I hope everyone had a lovely Easter. Weather was gorgeous here (near 70 and sunny, whereas the day after was 40s, rainy and 30mph winds). We also hosted the family for Easter egg hunting and dinner, so my house was full and I was tired by the time everyone left. Needless to say, blog posts get a little neglected after such a day. But, here’s a short story review that you can go and read yourself if you’re interested. Enjoy!

Published: July 2013 in Strange Horizons (you can read it for free at the link provided)

Genre: science fiction (reality with aliens)

Length: 24 pages

Setting: some indeterminate northern city (it snows in the winter), recent past

Interest: It was published in the 2014 Campbellian Anthology

Summary: We start the story in the household of an older couple, Millie and George. George has just had a stroke, and Millie reminisces about their life together. George was an architect with many dreams. Most of those dreams went into building a fantastical tree house for the children. George stopped dreaming in 1951. Millie never got the whole story, but it seems that aliens really did crash in Roswell and he was tapped to create an unbreakable prison for them. It devastated him and he relived that feeling with his stroke.

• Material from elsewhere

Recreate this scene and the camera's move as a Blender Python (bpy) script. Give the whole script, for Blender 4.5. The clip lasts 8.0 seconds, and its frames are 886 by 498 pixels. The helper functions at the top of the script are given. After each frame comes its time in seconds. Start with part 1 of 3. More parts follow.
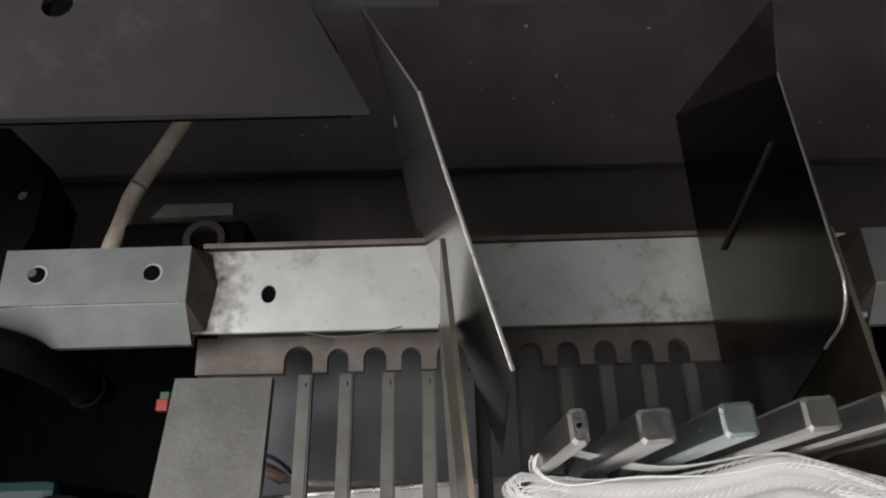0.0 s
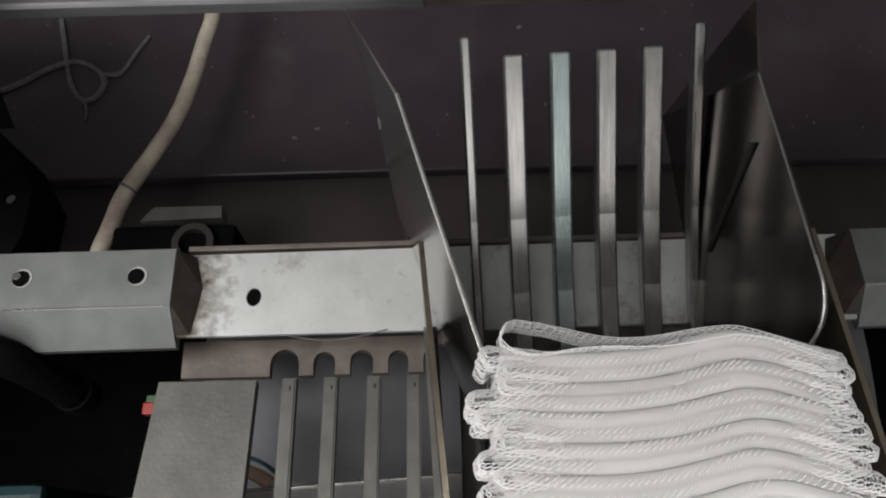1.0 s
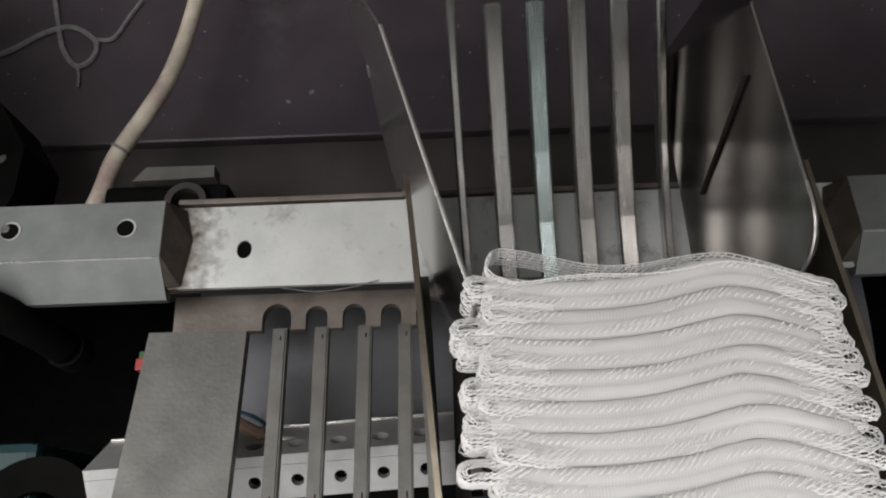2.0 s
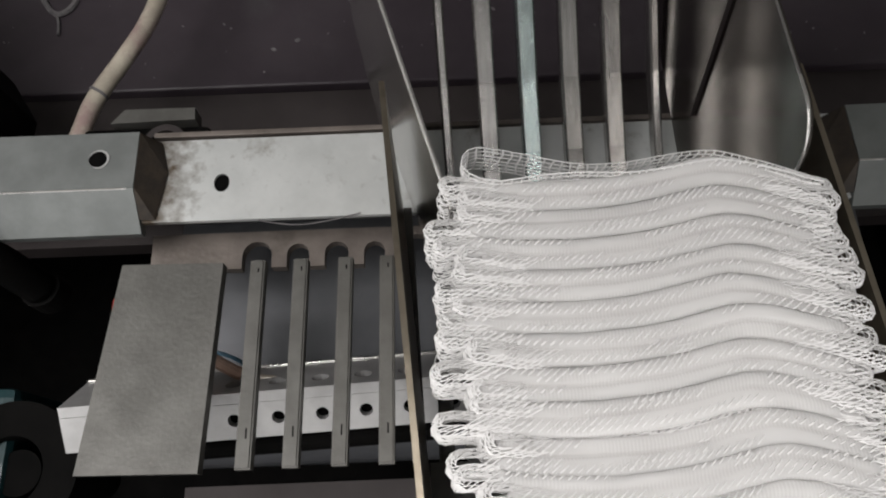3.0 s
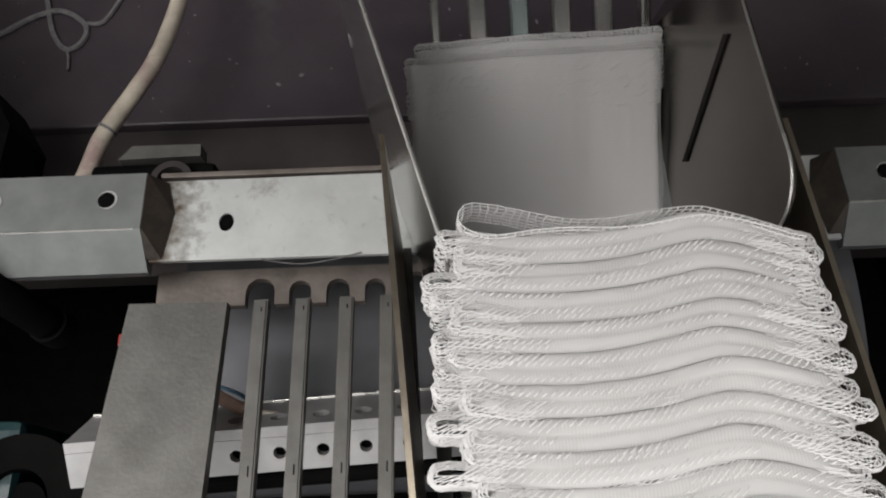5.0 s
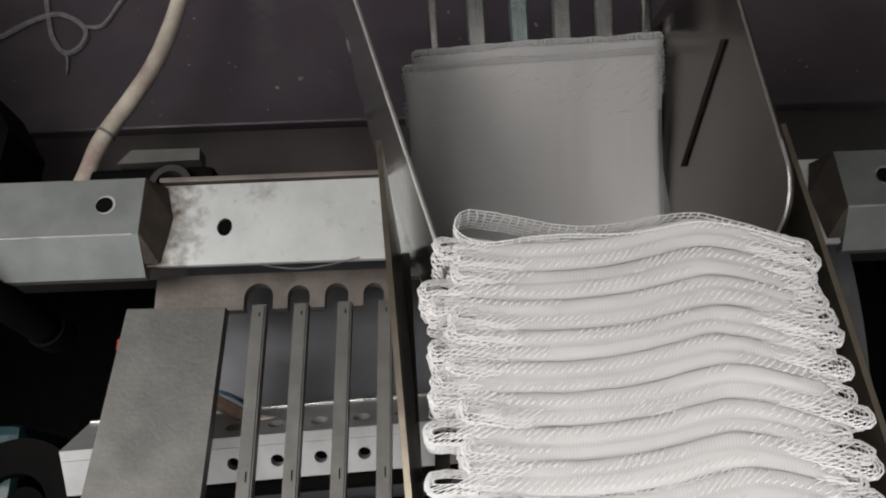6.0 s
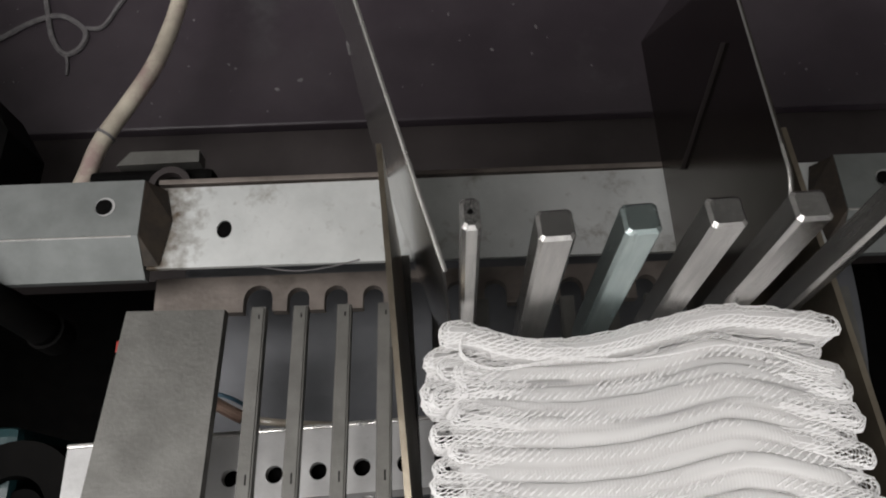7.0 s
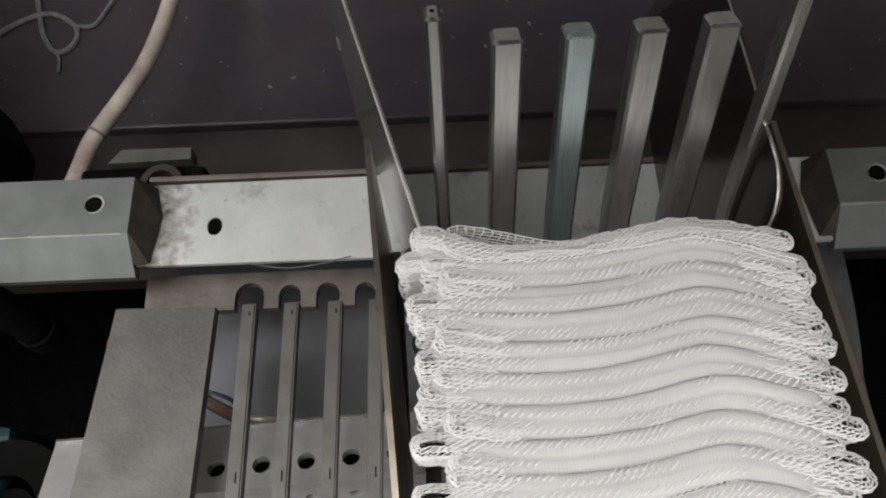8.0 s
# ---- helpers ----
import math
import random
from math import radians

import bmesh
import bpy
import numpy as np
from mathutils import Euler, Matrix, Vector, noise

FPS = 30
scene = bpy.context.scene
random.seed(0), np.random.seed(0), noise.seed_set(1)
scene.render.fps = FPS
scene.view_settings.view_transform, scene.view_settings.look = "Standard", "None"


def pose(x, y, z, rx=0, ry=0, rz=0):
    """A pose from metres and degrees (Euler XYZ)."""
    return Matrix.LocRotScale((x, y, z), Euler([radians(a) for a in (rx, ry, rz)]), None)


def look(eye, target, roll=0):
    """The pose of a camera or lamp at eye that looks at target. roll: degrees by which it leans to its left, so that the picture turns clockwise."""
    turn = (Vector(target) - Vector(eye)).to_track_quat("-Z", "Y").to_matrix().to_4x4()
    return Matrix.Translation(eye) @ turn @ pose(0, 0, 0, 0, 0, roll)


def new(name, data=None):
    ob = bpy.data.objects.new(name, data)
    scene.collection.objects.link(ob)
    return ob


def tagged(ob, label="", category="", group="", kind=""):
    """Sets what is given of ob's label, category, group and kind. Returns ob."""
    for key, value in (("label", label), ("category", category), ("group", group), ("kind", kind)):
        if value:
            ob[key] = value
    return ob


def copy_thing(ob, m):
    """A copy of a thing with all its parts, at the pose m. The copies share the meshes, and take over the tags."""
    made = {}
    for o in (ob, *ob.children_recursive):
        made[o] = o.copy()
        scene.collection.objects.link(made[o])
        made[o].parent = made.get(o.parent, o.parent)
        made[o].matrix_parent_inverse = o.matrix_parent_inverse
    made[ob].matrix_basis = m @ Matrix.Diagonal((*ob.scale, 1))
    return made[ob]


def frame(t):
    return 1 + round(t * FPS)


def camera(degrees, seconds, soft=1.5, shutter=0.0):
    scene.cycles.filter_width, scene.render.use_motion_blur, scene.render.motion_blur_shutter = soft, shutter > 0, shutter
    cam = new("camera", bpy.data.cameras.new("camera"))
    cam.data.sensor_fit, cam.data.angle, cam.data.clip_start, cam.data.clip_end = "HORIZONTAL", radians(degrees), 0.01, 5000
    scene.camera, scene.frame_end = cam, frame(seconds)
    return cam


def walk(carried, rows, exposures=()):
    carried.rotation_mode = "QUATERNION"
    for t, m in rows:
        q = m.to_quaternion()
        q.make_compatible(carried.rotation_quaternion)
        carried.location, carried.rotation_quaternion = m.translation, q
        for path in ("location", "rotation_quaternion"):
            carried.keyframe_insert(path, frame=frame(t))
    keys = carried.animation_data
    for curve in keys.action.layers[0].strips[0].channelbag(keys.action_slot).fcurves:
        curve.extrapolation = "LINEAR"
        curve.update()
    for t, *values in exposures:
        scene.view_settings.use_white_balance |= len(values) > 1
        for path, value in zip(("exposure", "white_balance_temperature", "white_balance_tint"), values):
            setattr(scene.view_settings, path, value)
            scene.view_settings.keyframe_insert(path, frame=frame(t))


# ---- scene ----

Final thoughts: A sweet story centered around a pretty standard trope – aliens really did land in Roswell. The twist to the story is George designed a blind spot into the prison (Millie noticed it on the original plans she found hidden in the kids’ treehouse) so perhaps the aliens were able to escape. I’m not sure I buy the fact that Millie was able to easily see the blind spot, but no one in the government would notice it and fix the problem while the prison was being built. Even so, it was a delightful little story about a couple growing old together told in flashbacks. I’m not used to seeing stories written from an elderly perspective. The author also had a gay grandson (and it’s not that a big deal was made of the character. He just happened to have a boyfriend instead of a girlfriend. He was also the one family member that typically was around the help Millie.)

Title comes from: Not an obvious one. I’m going to guess the joy was the family and relationship Millie and George built together. The abyss behind was the prison George had to build for the aliens that he never talked about.